Alameda Research CEO Caroline Ellison said that the trading firm used customer funds from crypto exchange FTX to repay loans.

According to an article published on Monday, Ellison and FTX CEO Sam Bankman-Fried, who also owns Alameda, admitted to underestimating the risks of Alameda’s large margin position on FTX.

Speaking about the events that ultimately led to the collapse, Ellison said Alameda had taken out loans to make venture capital investments and meet other expenses. She said that lenders recalled the loans they had made to Alameda after LUNA’s downfall triggered a crypto market crash in May. Following the crash, Ellison explained that Alameda no longer held enough funds to pay for the loans.
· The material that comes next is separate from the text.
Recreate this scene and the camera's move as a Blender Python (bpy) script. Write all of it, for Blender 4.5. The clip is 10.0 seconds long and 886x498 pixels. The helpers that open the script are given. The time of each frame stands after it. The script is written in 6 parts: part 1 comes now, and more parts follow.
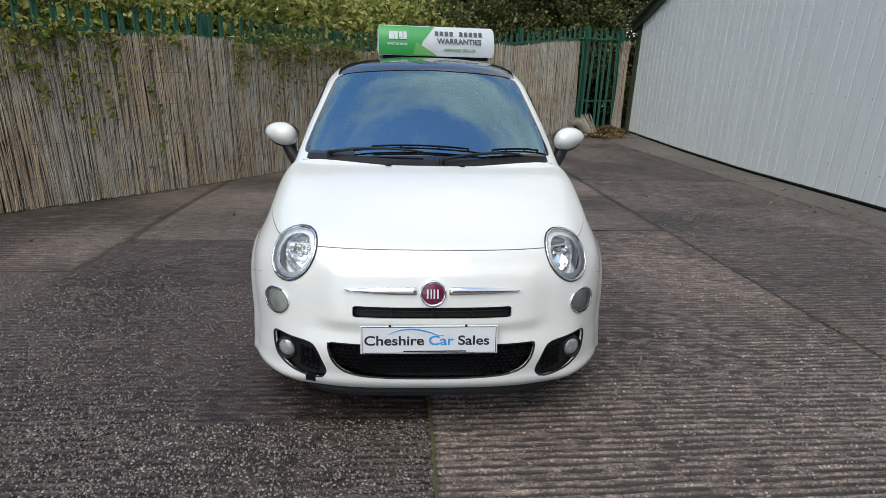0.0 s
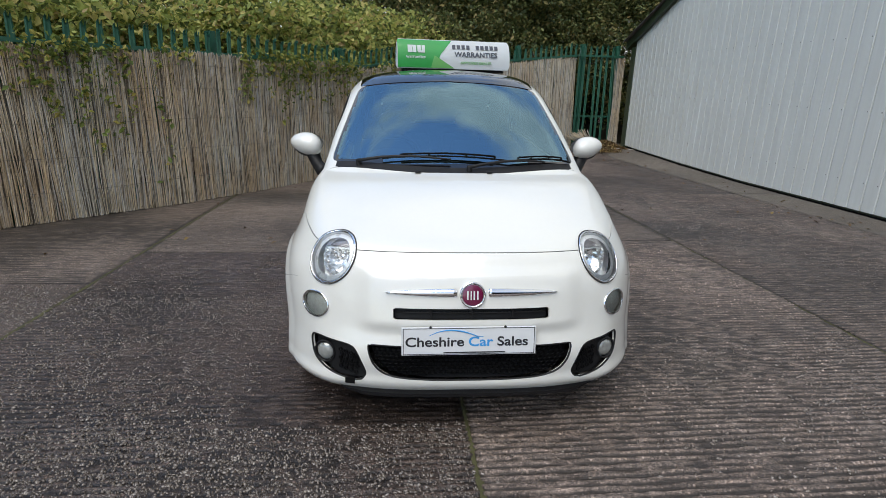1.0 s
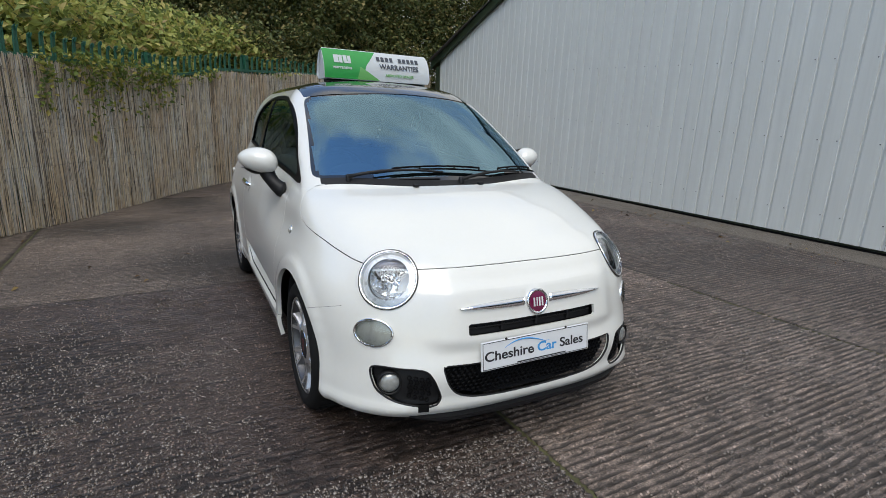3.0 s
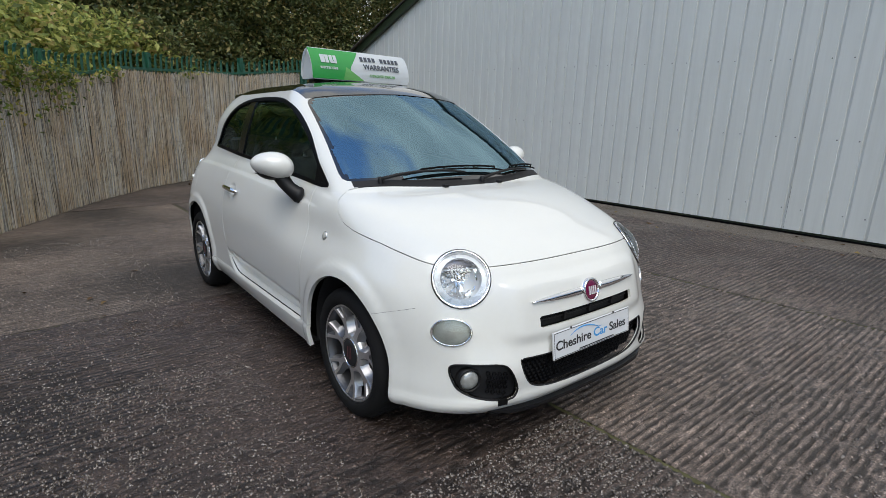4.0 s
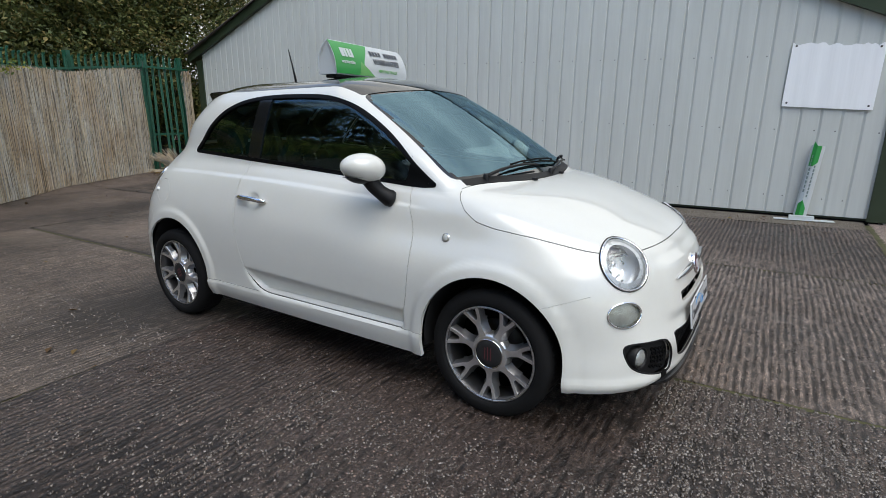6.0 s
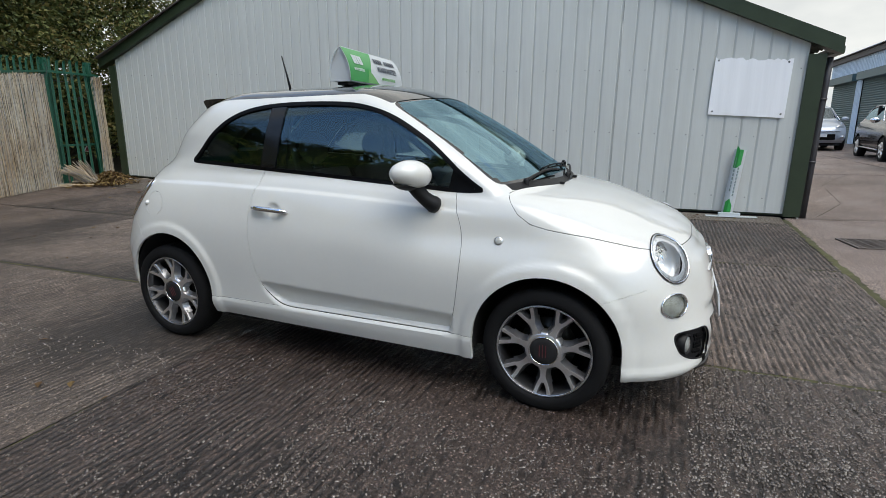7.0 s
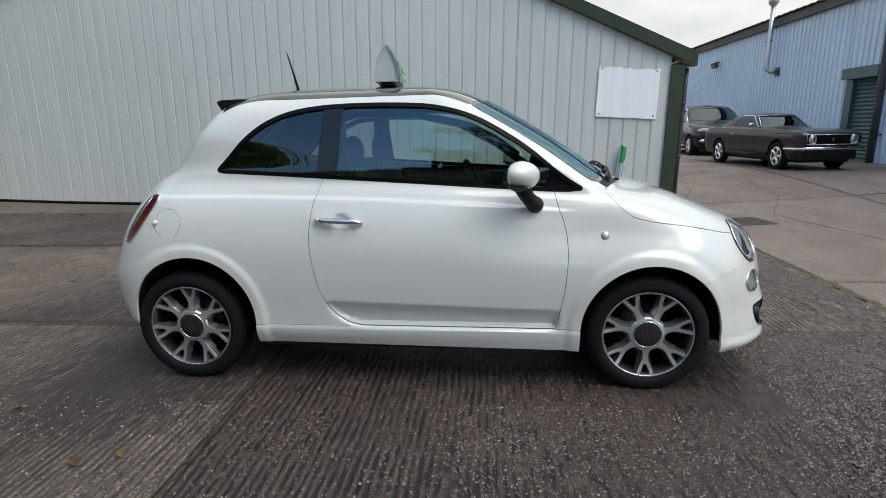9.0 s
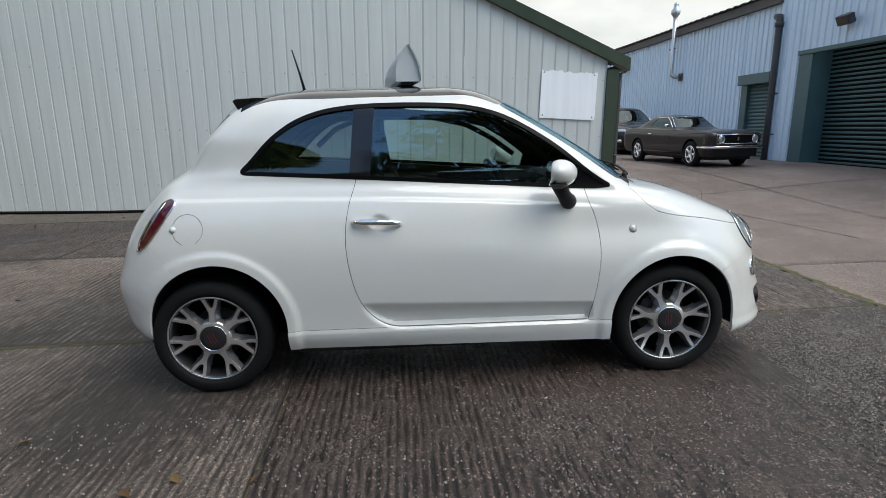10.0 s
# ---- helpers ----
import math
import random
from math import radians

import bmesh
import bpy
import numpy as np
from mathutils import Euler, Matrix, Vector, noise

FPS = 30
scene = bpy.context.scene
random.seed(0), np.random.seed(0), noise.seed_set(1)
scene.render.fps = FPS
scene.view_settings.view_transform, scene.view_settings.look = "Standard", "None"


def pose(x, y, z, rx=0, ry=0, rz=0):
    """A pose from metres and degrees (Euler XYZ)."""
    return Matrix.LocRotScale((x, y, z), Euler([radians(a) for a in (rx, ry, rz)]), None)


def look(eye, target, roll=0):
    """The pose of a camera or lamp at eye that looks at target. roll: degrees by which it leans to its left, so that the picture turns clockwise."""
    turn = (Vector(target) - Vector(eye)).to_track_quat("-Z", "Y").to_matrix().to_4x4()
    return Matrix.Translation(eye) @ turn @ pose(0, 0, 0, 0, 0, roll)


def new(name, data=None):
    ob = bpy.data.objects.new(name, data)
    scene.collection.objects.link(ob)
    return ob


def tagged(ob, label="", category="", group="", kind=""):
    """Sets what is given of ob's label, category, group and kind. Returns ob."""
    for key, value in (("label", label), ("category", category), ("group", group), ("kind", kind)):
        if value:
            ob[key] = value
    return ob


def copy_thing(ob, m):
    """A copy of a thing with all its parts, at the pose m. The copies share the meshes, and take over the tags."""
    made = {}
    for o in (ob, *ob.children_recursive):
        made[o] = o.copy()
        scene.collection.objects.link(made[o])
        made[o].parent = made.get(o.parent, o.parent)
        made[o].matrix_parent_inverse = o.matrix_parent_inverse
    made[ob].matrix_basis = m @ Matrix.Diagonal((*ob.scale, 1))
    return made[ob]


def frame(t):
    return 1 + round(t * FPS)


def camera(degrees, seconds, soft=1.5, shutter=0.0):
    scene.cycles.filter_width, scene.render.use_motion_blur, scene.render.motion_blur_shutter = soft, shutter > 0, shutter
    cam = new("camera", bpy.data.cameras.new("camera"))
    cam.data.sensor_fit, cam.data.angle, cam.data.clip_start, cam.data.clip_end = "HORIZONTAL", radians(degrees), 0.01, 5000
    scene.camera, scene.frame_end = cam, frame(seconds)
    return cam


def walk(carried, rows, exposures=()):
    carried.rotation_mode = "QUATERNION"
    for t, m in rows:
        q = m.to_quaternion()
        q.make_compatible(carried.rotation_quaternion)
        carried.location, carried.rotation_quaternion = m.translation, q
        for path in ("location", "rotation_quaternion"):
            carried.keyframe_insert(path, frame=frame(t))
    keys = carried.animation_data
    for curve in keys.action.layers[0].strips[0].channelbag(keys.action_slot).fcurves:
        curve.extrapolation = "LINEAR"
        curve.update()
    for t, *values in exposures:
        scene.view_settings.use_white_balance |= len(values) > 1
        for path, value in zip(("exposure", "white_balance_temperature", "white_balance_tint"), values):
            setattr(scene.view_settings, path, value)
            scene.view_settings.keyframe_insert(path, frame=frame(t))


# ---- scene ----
cam = camera(80.1, 10.0, soft=0.55)
PATH = [
    (0, (-0.091, -2.503, 1.374), (0.052, -0.605, 0.758), 1.4),
    (0.5, (-0.102, -2.516, 1.364), (0.043, -0.608, 0.780), 1.0),
    (1, (-0.270, -2.543, 1.330), (-0.100, -0.629, 0.775), 1.2),
    (1.5, (-0.507, -2.544, 1.308), (-0.173, -0.638, 0.805), 1.9),
    (2, (-0.751, -2.426, 1.285), (-0.225, -0.560, 0.793), 1.8),
    (2.5, (-1.000, -2.325, 1.295), (-0.270, -0.529, 0.806), 1.9),
    (4, (-1.795, -1.898, 1.285), (-0.559, -0.400, 0.806), 1.0),
    (4.5, (-2.096, -1.693, 1.300), (-0.743, -0.300, 0.821), 0.9),
    (5, (-2.284, -1.498, 1.281), (-0.831, -0.209, 0.802), 0.5),
    (5.5, (-2.440, -1.217, 1.273), (-0.889, -0.052, 0.783), 0.0),
    (7, (-2.930, -0.428, 1.268), (-1.134, 0.325, 0.810), -0.5),
    (7.5, (-3.024, -0.150, 1.285), (-1.176, 0.464, 0.830), -0.5),
    (8, (-3.142, 0.185, 1.285), (-1.249, 0.645, 0.840), -0.7),
    (8.5, (-3.176, 0.473, 1.257), (-1.252, 0.785, 0.812), -1.0),
    (9, (-3.186, 0.783, 1.275), (-1.246, 0.944, 0.822), -1.1),
    (9.5, (-3.218, 1.093, 1.274), (-1.272, 1.108, 0.820), -1.1),
    (10, (-3.216, 1.374, 1.280), (-1.275, 1.219, 0.825), -1.1),
]
walk(cam, [(t, look(eye, target, roll)) for t, eye, target, roll in PATH], exposures=[(0, 0.09, 7000, 8), (2.5, 0.0, 7000, 8), (4.5, -0.02, 7000, 8), (7, 0.08, 7100, 7), (8.5, 0.08, 7150, 6), (10, 0.15, 7100, 6)])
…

In a company meeting, Ellison reportedly said that Alameda used FTX customer deposits to make the payments – an arrangement that only two FTX executives knew about besides herself and Bankman-Fried. These executives were the exchange’s head of engineering, Nishad Singh, and its chief technology officer, Gary Wang.
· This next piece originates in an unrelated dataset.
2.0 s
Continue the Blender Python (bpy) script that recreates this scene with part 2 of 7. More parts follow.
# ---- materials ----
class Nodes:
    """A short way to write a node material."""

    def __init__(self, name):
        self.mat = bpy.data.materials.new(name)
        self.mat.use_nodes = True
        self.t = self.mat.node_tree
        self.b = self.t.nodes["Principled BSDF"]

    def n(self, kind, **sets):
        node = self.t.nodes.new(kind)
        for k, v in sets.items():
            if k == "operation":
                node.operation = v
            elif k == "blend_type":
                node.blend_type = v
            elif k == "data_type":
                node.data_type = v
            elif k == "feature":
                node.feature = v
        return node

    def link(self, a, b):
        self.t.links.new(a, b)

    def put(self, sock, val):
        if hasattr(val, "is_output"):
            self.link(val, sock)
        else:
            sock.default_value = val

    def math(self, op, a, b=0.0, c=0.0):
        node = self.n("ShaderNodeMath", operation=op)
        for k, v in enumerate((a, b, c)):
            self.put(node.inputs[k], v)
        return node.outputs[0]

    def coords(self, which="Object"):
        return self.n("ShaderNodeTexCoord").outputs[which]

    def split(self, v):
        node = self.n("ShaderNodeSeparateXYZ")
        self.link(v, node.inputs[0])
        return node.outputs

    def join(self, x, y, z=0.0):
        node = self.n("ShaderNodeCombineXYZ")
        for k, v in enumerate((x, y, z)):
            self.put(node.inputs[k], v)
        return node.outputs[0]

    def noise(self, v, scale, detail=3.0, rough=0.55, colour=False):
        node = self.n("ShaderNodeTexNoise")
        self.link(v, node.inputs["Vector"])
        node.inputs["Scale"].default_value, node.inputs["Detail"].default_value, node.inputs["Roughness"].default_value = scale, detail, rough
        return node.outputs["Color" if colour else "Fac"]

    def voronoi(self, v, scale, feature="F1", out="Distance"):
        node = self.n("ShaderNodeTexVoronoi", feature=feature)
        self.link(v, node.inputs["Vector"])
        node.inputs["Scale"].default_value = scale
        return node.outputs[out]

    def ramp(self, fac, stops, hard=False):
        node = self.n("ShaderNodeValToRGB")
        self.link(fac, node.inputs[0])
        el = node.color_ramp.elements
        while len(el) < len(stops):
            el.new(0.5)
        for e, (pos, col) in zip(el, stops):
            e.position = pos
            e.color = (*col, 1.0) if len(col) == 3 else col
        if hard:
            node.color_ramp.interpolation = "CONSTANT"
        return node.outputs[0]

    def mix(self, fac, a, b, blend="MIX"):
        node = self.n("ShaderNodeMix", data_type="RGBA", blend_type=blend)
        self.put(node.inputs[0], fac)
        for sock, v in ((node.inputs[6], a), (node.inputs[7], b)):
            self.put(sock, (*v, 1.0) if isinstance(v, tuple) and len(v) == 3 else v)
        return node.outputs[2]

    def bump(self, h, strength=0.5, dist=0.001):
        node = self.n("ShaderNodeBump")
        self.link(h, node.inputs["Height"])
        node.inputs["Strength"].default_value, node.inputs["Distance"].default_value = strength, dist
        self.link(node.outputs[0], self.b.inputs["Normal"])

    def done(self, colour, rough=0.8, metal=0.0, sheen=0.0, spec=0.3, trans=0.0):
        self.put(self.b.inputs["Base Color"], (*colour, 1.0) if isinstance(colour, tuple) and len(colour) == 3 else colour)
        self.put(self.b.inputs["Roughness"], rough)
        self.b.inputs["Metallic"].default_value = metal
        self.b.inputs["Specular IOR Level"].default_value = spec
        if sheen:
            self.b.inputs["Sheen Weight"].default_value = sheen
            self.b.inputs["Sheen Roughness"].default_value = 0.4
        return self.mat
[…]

Bankman-Fried said Alameda’s large position of borrowed funds was “substantially larger” than he thought it was. The FTX CEO did not disclose the size of the position but said it was in “the billions of dollars”.

While the open admission by the FTX executives in the New York Times article shocked members of the crypto community, many were also angered by the tone used to describe their likely criminal activities.
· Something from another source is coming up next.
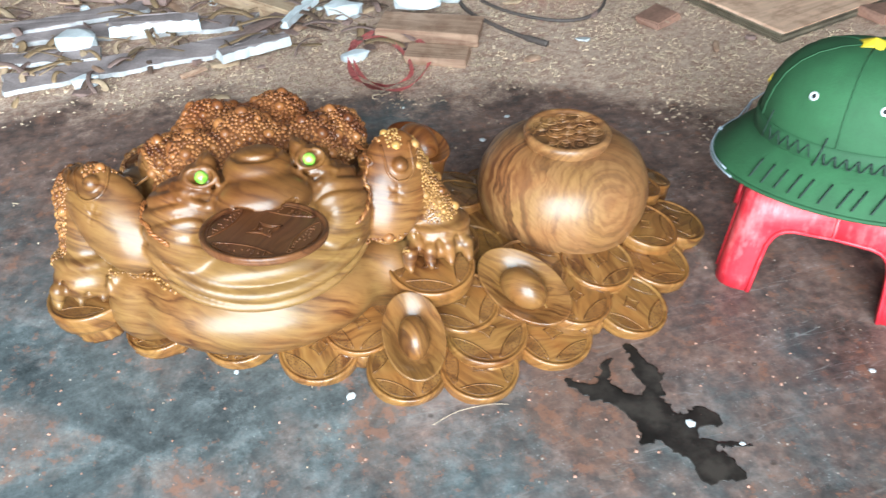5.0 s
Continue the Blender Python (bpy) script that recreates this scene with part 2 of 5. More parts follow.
def lacquered_wood(name, dark, mid, light, gold, ring=4.6, shift=False, turn=(20, 35, 0), rough=0.46, coat=0.55, pit=0.0, heart=None, knot=None, film=0.21, beads=False):
    """Figured hardwood: bent, uneven growth streaks, cloudy pale and dark patches, fine pores, under polish."""
    m, tree, nodes, sh = material(name)
    v = coords(tree, shift, turn)
    warp = noise_node(tree, v, 6.0, 3, 0.5, 0.4)
    bent = nodes.new("ShaderNodeVectorMath")
    bent.operation = "MULTIPLY_ADD"
    bent.inputs[1].default_value = (0.055, 0.055, 0.055)
    link(tree, warp.outputs["Color"], bent.inputs[0])
    link(tree, v, bent.inputs[2])
    pulled = nodes.new("ShaderNodeVectorMath")
    pulled.operation = "MULTIPLY"
    pulled.inputs[1].default_value = (8.0, 0.8, 1.1)
    link(tree, bent.outputs[0], pulled.inputs[0])
    streak = noise_node(tree, pulled.outputs[0], ring, 4, 0.52, 0.5)
    if knot:  # growth rings round a knot: wide and pale near it, dark and crowded far off
        off = nodes.new("ShaderNodeVectorMath")
        off.operation = "DISTANCE"
        flat = coords(tree)
        wander = noise_node(tree, flat, 9.0, 5, 0.55, 0.6)
        moved = nodes.new("ShaderNodeVectorMath")
        moved.operation = "MULTIPLY_ADD"
        moved.inputs[1].default_value = (0.048, 0.048, 0.048)
        link(tree, wander.outputs["Color"], moved.inputs[0])
        link(tree, flat, moved.inputs[2])
        link(tree, moved.outputs[0], off.inputs[0])
        off.inputs[1].default_value = tuple(k + 0.024 for k in knot)
        along = nodes.new("ShaderNodeCombineXYZ")
        link(tree, off.outputs["Value"], along.inputs[0])
        lines = nodes.new("ShaderNodeVectorMath")
        lines.operation = "MULTIPLY_ADD"
        lines.inputs[1].default_value = (9.0, 1, 1)
        link(tree, along.outputs[0], lines.inputs[0])
        small = nodes.new("ShaderNodeVectorMath")
        small.operation = "SCALE"
        small.inputs["Scale"].default_value = 0.9
        link(tree, flat, small.inputs[0])
        link(tree, small.outputs[0], lines.inputs[2])
        streak = noise_node(tree, lines.outputs[0], ring, 5, 0.58, 0.3)
    tone = ramp(nodes, [(0.30, dark), (0.385, mid), (0.45, light), (0.50, mid), (0.525, dark), (0.56, mid), (0.62, light), (0.68, mid), (0.76, dark)])
    link(tree, streak.outputs["Fac"], tone.inputs[0])
    cloud = noise_node(tree, v, 11.0, 4, 0.55, 0.8)
    spread = ramp(nodes, [(0.36, (0, 0, 0)), (0.64, (1, 1, 1))])
    link(tree, cloud.outputs["Fac"], spread.inputs[0])
    col = mixed(tree, "MIX", spread.outputs[0], tone.outputs[0], gold)
    half = mixed(tree, "MIX", 0.78, tone.outputs[0], col)
    if knot:
        near = nodes.new("ShaderNodeMapRange")
        near.inputs[1].default_value, near.inputs[2].default_value = 0.140, 0.075
        near.inputs[3].default_value, near.inputs[4].default_value = 0.0, 0.85
        link(tree, off.outputs["Value"], near.inputs[0])
        half = mixed(tree, "MIX", near.outputs[0], tone.outputs[0], mixed(tree, "MIX", 0.35, gold, tone.outputs[0]))
        core = ramp(nodes, [(0.004, (0.42, 0.30, 0.24)), (0.012, (0.80, 0.66, 0.60)), (0.017, (0.55, 0.42, 0.36)), (0.024, (1, 1, 1))])
        link(tree, off.outputs["Value"], core.inputs[0])
        half = mixed(tree, "MULTIPLY", 0.8, half, core.outputs[0])
    if heart:  # redder heartwood towards the crown of the block, in an uneven front
        where = nodes.new("ShaderNodeSeparateXYZ")
        plain_v = coords(tree)
        link(tree, plain_v, where.inputs[0])
        rise = nodes.new("ShaderNodeMath")
        rise.operation = "MULTIPLY_ADD"
        rise.inputs[1].default_value = 0.16
        link(tree, cloud.outputs["Fac"], rise.inputs[0])
        link(tree, where.outputs[2], rise.inputs[2])
        span = nodes.new("ShaderNodeMapRange")
        span.inputs[1].default_value, span.inputs[2].default_value = heart[0], heart[1]
        link(tree, rise.outputs[0], span.inputs[0])
        red = mixed(tree, "MULTIPLY", 1.0, half, heart[2])
        half = mixed(tree, "MIX", span.outputs[0], half, red)
    hue = noise_node(tree, v, 7.5, 3, 0.5, 1.2)
    tint = ramp(nodes, [(0.36, (1.0, 0.83, 0.72)), (0.50, (1, 1, 1)), (0.64, (1.0, 1.05, 0.94))])
    link(tree, hue.outputs["Fac"], tint.inputs[0])
    half = mixed(tree, "MULTIPLY", 0.8, half, tint.outputs[0])
    fine_v = nodes.new("ShaderNodeVectorMath")
    fine_v.operation = "MULTIPLY"
    fine_v.inputs[1].default_value = (11.0, 1.0, 1.6)
    link(tree, bent.outputs[0], fine_v.inputs[0])
    fibre = noise_node(tree, fine_v.outputs[0], 38.0, 3, 0.6)
    grain = ramp(nodes, [(0.32, (0.66, 0.60, 0.54)), (0.52, (1, 1, 1))])
    link(tree, fibre.outputs["Fac"], grain.inputs[0])
    out = mixed(tree, "MULTIPLY", 0.6, half, grain.outputs[0])
    if beads:  # every wart has its own tone
        geo = nodes.new("ShaderNodeNewGeometry")
        own = ramp(nodes, [(0.0, (0.50, 0.40, 0.36)), (0.35, (0.82, 0.78, 0.74)), (0.7, (1.02, 1.00, 0.95)), (1.0, (1.18, 1.18, 1.08))])
        link(tree, geo.outputs["Random Per Island"], own.inputs[0])
        out = mixed(tree, "MULTIPLY", 1.0, out, own.outputs[0])
    link(tree, out, sh.inputs["Base Color"])
    worn = ramp(nodes, [(0.3, (rough * 0.8,) * 3), (0.7, (rough * 1.35,) * 3)])
    link(tree, cloud.outputs["Fac"], worn.inputs[0])
    link(tree, worn.outputs[0], sh.inputs["Roughness"])
    sh.inputs["Coat Weight"].default_value, sh.inputs["Coat Roughness"].default_value = coat, film
    sh.inputs["Specular IOR Level"].default_value = 0.30
    fine = noise_node(tree, v, 130.0, 2, 0.5)
    bump(tree, sh, fine.outputs["Fac"], 0.10 + pit, 0.002)
    return m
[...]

“Why would you write a puff piece about the biggest scammer in crypto’s history? Like what was the logic here exactly?” tweeted The Daily Gwei founder Anthony Sassano.

“NYTimes piece on SBF is bizarre. It describes a series of scams / fraud in the fraudsters words (intended to whitewash the incident), w/ almost no interjection or explanation. Should explain VC investments w/ loaned $ and paying off loans w/ customer funds are crimes w/ victims,” tweeted Uniswap founder Hayden Adams.

Market participants were unsatisfied with Ellison’s explanation of where these customer funds actually went. Jacob Franek of AllianceDAO said that the “venture investments” she described fails to account for the extent of the loss on the entity’s balance sheet.

Thursday, November 17, 2022, 4:15pm ET: An earlier version of this article stated Caroline Ellison told the NYT that the trading firm used customer funds to pay Alameda’s loans, when she instead stated this in a company meeting.